→ What you will do:
Among the entries below, find the line with "import numpy as np", then quote it and each following line up to and including the line with "of a camera", and nothing else.

(3D scene code data)

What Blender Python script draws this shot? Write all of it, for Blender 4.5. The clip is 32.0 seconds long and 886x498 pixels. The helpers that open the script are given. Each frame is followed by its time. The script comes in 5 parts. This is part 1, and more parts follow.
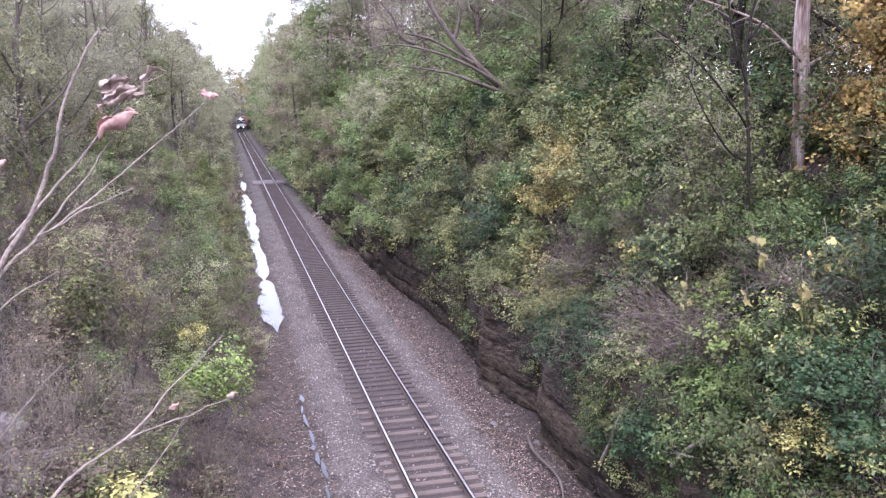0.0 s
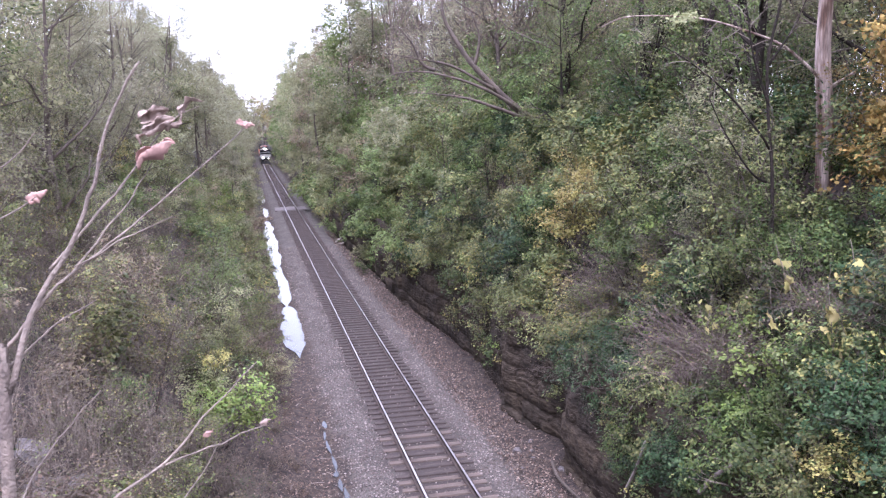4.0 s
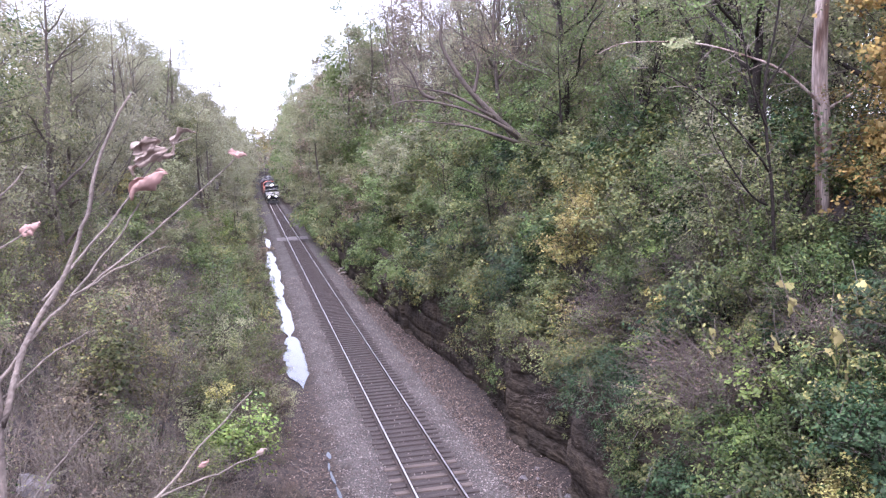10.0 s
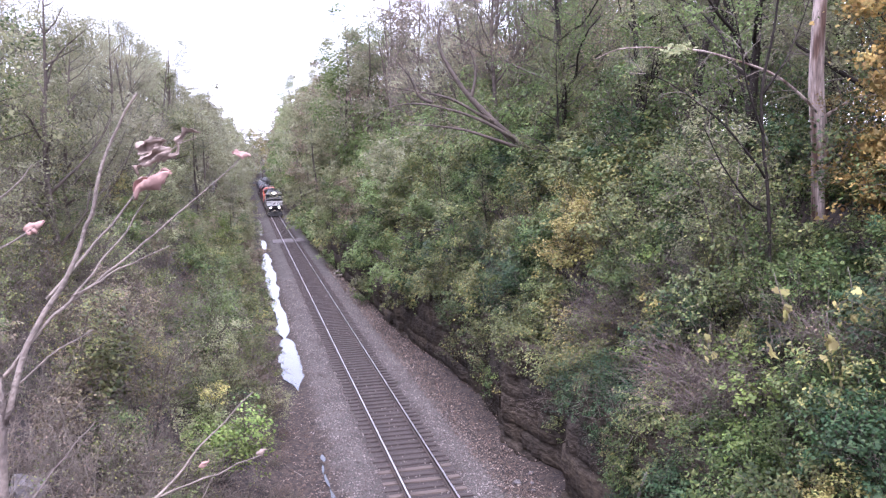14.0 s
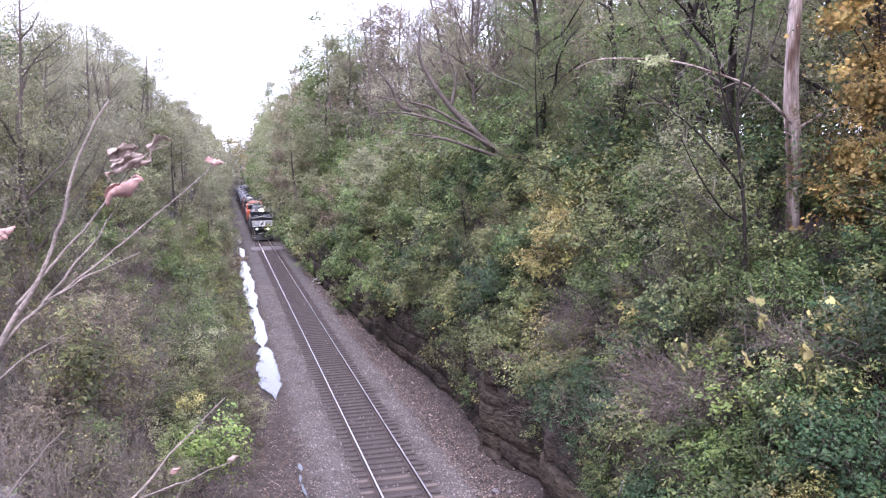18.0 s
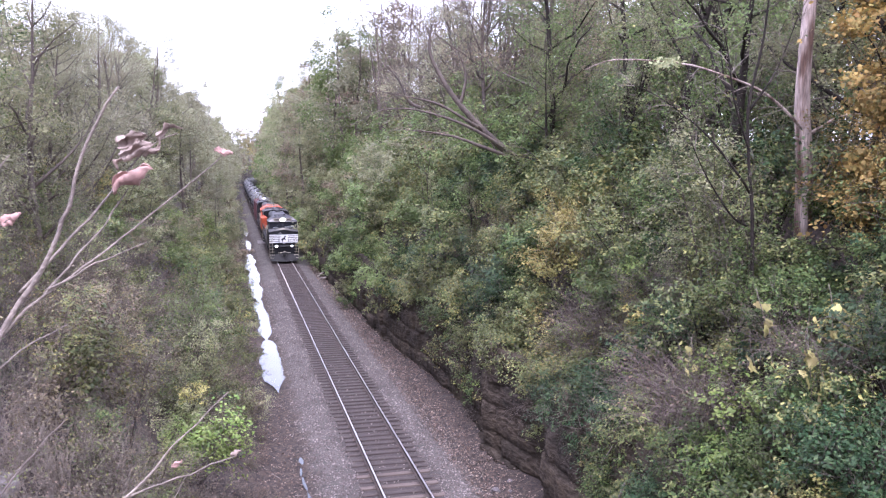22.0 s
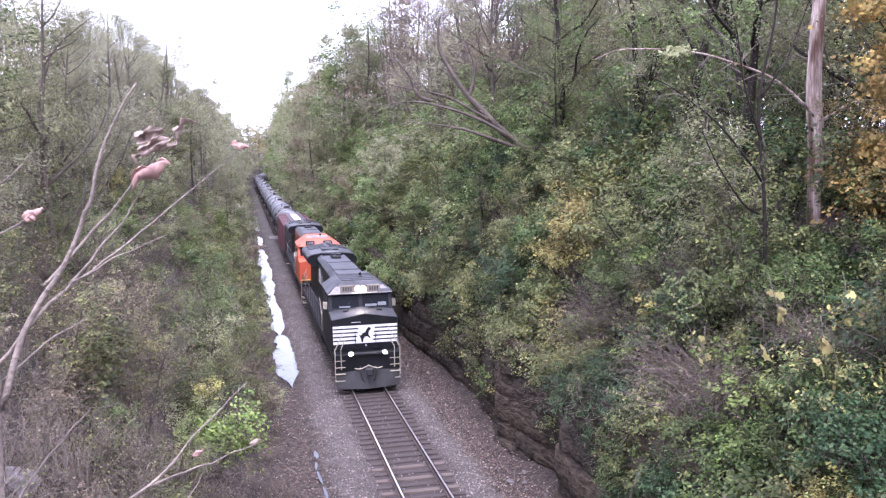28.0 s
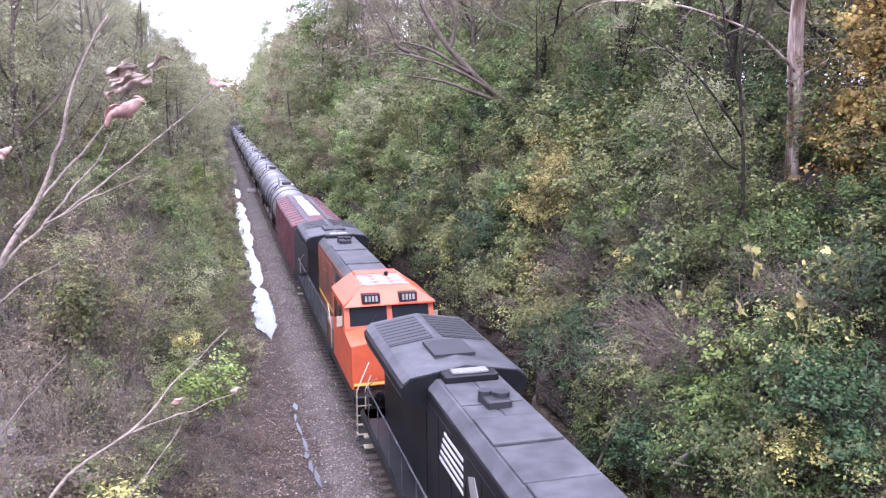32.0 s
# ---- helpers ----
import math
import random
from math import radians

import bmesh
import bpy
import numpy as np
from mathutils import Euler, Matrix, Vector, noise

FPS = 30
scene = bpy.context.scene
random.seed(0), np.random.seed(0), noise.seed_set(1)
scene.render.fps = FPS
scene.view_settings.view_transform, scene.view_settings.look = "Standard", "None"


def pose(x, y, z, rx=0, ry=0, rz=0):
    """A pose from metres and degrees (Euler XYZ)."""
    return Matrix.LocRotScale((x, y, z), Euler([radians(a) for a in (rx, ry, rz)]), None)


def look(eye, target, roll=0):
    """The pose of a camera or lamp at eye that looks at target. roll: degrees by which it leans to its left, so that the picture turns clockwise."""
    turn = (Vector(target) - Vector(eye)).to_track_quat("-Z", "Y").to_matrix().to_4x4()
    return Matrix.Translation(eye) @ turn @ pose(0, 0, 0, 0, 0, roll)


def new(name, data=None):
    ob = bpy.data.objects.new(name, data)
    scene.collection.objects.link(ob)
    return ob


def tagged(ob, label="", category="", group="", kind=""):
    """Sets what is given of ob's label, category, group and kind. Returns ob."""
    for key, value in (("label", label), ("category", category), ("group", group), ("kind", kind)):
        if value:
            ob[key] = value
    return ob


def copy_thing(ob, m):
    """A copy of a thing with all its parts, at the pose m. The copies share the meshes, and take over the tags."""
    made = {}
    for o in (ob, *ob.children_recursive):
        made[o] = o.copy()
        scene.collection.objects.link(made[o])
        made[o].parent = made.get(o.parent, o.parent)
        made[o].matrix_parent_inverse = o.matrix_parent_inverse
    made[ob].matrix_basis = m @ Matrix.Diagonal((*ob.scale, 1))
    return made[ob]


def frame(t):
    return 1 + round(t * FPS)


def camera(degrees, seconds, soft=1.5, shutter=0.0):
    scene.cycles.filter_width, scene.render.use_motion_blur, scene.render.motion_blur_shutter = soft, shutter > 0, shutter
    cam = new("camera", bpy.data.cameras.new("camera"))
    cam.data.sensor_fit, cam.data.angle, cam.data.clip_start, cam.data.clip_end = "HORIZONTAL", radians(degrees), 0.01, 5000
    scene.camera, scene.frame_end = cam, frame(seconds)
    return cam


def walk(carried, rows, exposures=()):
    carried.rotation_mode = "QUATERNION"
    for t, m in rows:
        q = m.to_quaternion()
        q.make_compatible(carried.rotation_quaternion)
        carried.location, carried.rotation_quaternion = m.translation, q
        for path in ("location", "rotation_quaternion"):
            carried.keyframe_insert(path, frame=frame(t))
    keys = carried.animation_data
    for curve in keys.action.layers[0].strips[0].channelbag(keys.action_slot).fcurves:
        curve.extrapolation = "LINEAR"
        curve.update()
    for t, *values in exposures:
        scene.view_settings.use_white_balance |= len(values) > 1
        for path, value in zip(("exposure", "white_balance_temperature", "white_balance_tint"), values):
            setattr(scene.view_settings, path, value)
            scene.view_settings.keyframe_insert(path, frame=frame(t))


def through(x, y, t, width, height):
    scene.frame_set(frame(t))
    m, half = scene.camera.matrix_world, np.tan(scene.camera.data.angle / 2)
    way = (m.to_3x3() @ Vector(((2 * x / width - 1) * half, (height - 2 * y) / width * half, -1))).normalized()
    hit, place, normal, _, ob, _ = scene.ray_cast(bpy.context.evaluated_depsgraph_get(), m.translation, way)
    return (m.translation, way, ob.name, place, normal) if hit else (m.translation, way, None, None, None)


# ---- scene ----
cam = camera(55.82, 32.0, soft=1.3)
PATH = [
    (0, (-5.312, 0.009, 10.780), (-2.859, 9.538, 8.995), -0.55),
    (0.5, (-5.323, -0.001, 10.788), (-3.583, 9.727, 9.264), -0.96),
    (1, (-5.328, -0.001, 10.788), (-3.433, 9.687, 9.190), -0.60),
    (1.5, (-5.328, -0.003, 10.787), (-3.289, 9.666, 9.253), -0.82),
    (2, (-5.328, -0.009, 10.787), (-2.960, 9.595, 9.318), -0.30),
    (2.5, (-5.330, -0.008, 10.784), (-2.968, 9.578, 9.191), -0.23),
    (3, (-5.330, 0.006, 10.781), (-3.120, 9.624, 9.169), -0.63),
    (3.5, (-5.331, 0.015, 10.781), (-3.145, 9.655, 9.268), -1.09),
    (5.5, (-5.328, -0.005, 10.786), (-3.004, 9.610, 9.320), -1.20),
    (6, (-5.330, -0.006, 10.785), (-2.983, 9.606, 9.331), -1.17),
    (6.5, (-5.327, -0.005, 10.785), (-2.893, 9.591, 9.374), -1.24),
    (7, (-5.324, -0.003, 10.783), (-2.905, 9.595, 9.365), -1.73),
    (7.5, (-5.323, -0.001, 10.785), (-2.964, 9.616, 9.385), -2.79),
    (8, (-5.318, -0.010, 10.784), (-3.068, 9.641, 9.444), -2.49),
    (8.5, (-5.319, -0.005, 10.784), (-3.121, 9.679, 9.603), -2.01),
    (9, (-5.320, -0.004, 10.782), (-3.111, 9.689, 9.700), -1.91),
    (9.5, (-5.322, 0.004, 10.777), (-3.138, 9.699, 9.659), -1.90),
    (10, (-5.317, 0.005, 10.779), (-3.102, 9.687, 9.620), -2.15),
    (10.5, (-5.318, 0.001, 10.776), (-3.088, 9.673, 9.564), -2.04),
    (11, (-5.316, 0.013, 10.775), (-3.105, 9.683, 9.512), -1.96),
    (11.5, (-5.318, 0.007, 10.775), (-3.069, 9.664, 9.475), -2.21),
    (12, (-5.319, 0.005, 10.773), (-3.046, 9.654, 9.458), -2.07),
    (12.5, (-5.323, 0.017, 10.772), (-3.128, 9.690, 9.503), -1.69),
    (13, (-5.321, 0.003, 10.774), (-3.054, 9.659, 9.498), -1.82),
    (13.5, (-5.321, 0.005, 10.772), (-3.030, 9.650, 9.458), -1.88),
    (14, (-5.328, 0.003, 10.778), (-3.064, 9.678, 9.658), -1.59),
    (14.5, (-5.332, -0.016, 10.783), (-3.069, 9.676, 9.817), -1.55),
    (16.5, (-5.320, -0.014, 10.784), (-2.990, 9.662, 9.810), -0.99),
    (17, (-5.319, -0.013, 10.778), (-2.854, 9.623, 9.743), -1.16),
    (17.5, (-5.319, -0.010, 10.777), (-2.784, 9.607, 9.730), -1.12),
    (18, (-5.319, -0.015, 10.778), (-2.811, 9.611, 9.753), -1.20),
    (18.5, (-5.318, -0.004, 10.779), (-2.854, 9.642, 9.842), -0.79),
    (19, (-5.317, -0.004, 10.780), (-2.883, 9.653, 9.880), -0.43),
    (19.5, (-5.318, -0.005, 10.779), (-2.889, 9.651, 9.857), -0.42),
    (20, (-5.314, -0.003, 10.779), (-2.870, 9.647, 9.833), -0.46),
    (20.5, (-5.315, -0.003, 10.778), (-2.866, 9.643, 9.797), -0.34),
    (21, (-5.318, 0.005, 10.777), (-2.849, 9.642, 9.765), -0.19),
    (21.5, (-5.318, 0.002, 10.777), (-2.841, 9.636, 9.755), -0.06),
    (22, (-5.321, 0.008, 10.775), (-2.881, 9.649, 9.721), 0.15),
    (22.5, (-5.322, -0.003, 10.778), (-2.996, 9.666, 9.729), 0.25),
    (23, (-5.318, -0.009, 10.778), (-3.048, 9.677, 9.767), -0.31),
    (23.5, (-5.316, -0.004, 10.778), (-2.981, 9.667, 9.766), -0.53),
    (24, (-5.314, -0.011, 10.777), (-3.003, 9.659, 9.706), -0.33),
    (24.5, (-5.320, 0.017, 10.772), (-2.990, 9.666, 9.566), -0.26),
    (25, (-5.323, -0.006, 10.767), (-2.997, 9.648, 9.583), -0.45),
    (25.5, (-5.322, -0.006, 10.770), (-3.016, 9.657, 9.630), -0.67),
    (27.5, (-5.327, -0.010, 10.773), (-3.014, 9.658, 9.682), -0.52),
    (28, (-5.329, -0.010, 10.771), (-3.022, 9.654, 9.635), -0.75),
    (28.5, (-5.334, -0.001, 10.768), (-2.996, 9.648, 9.575), -0.84),
    (29, (-5.326, 0.001, 10.764), (-2.887, 9.608, 9.446), -1.14),
    (29.5, (-5.321, -0.000, 10.763), (-2.756, 9.561, 9.350), -1.12),
    (30, (-5.324, 0.003, 10.762), (-2.696, 9.538, 9.284), -0.76),
    (30.5, (-5.328, 0.006, 10.758), (-2.711, 9.530, 9.188), -0.63),
    (31, (-5.329, 0.010, 10.754), (-2.746, 9.521, 9.059), -0.66),
    (31.5, (-5.326, 0.018, 10.752), (-2.728, 9.516, 9.008), -0.69),
    (32, (-5.332, 0.020, 10.754), (-2.81, 9.534, 9.074), -0.21),
]
walk(cam, [(t, look(eye, target, roll)) for t, eye, target, roll in PATH],
     exposures=[(0, 1.60, 5450, 28), (2, 1.53, 5440, 28), (10, 1.52, 5430, 28), (21, 1.55, 5420, 29), (29, 1.57, 5420, 29), (31, 1.65, 5430, 28), (32, 1.71, 5470, 28)])

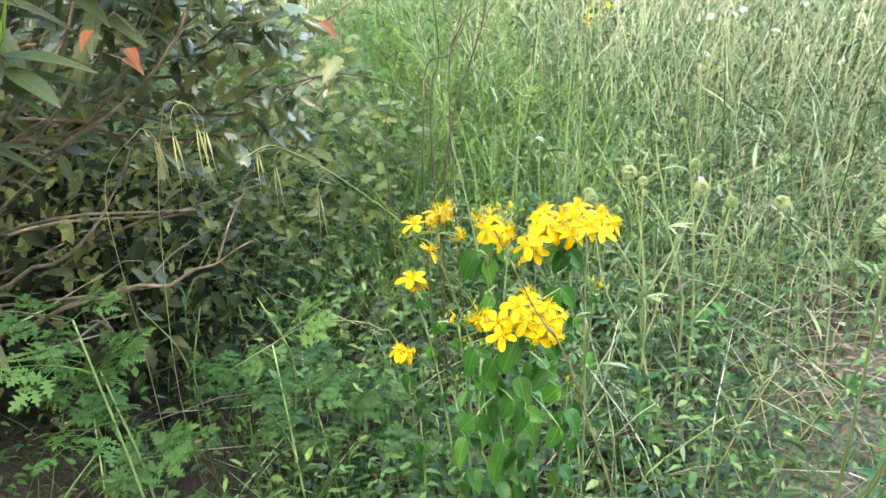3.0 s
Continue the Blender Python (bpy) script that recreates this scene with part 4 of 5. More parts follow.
scabious((0.36, -0.05, -0.08), [(0.202, -0.261, 0.564, "seed", 1.0), (0.268, -0.235, 0.528, "white", 0.66), (0.206, -0.303, 0.505, "seed", 0.95), (0.223, -0.262, 0.543, "seed", 0.45)],
         "scabious with white flower and round green seed heads", 401)
scabious((0.262, 0.15, -0.075), [(0.324, 0.236, 0.332, "white", 0.26), (0.197, 0.245, 0.322, "seed", 0.75), (0.251, 0.22, 0.345, "seed", 0.6)], "pale forked scabious with small round heads", 406)
scabious((0.45, 0.02, -0.08), [(0.256, -0.282, 0.636, "white", 0.6), (0.283, -0.267, 0.618, "seed", 0.5)], "scabious with a nodding white flower", 402)
scabious((0.43, 0.38, -0.08), [(0.422, 0.353, 0.231, "seed", 0.9), (0.387, 0.167, 0.333, "seed", 0.9), (0.36, 0.34, 0.30, "seed", 0.7)], "scabious with flat green seed heads", 403)
scabious((0.56, 0.25, -0.08), [(0.55, 0.13, 0.30, "seed", 0.7), (0.50, 0.1, 0.27, "white", 0.5)], "small scabious with pale heads", 404)
scabious((0.95, 1.72, -0.06), [(0.945, 1.70, 0.235, "lilac", 1.5), (1.0, 1.75, 0.2, "white", 0.8)], "pale lilac scabious in the tall grass", 405)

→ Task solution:
import numpy as np
from mathutils import Euler, Matrix, Vector, noise

FPS = 30
scene = bpy.context.scene
random.seed(0), np.random.seed(0), noise.seed_set(1)
scene.render.fps = FPS
scene.view_settings.view_transform, scene.view_settings.look = "Standard", "None"


def pose(x, y, z, rx=0, ry=0, rz=0):
    """A pose from metres and degrees (Euler XYZ)."""
    return Matrix.LocRotScale((x, y, z), Euler([radians(a) for a in (rx, ry, rz)]), None)


def look(eye, target, roll=0):
    """The pose of a camera or lamp at eye that looks at target. roll: degrees by which it leans to its left, so that the picture turns clockwise."""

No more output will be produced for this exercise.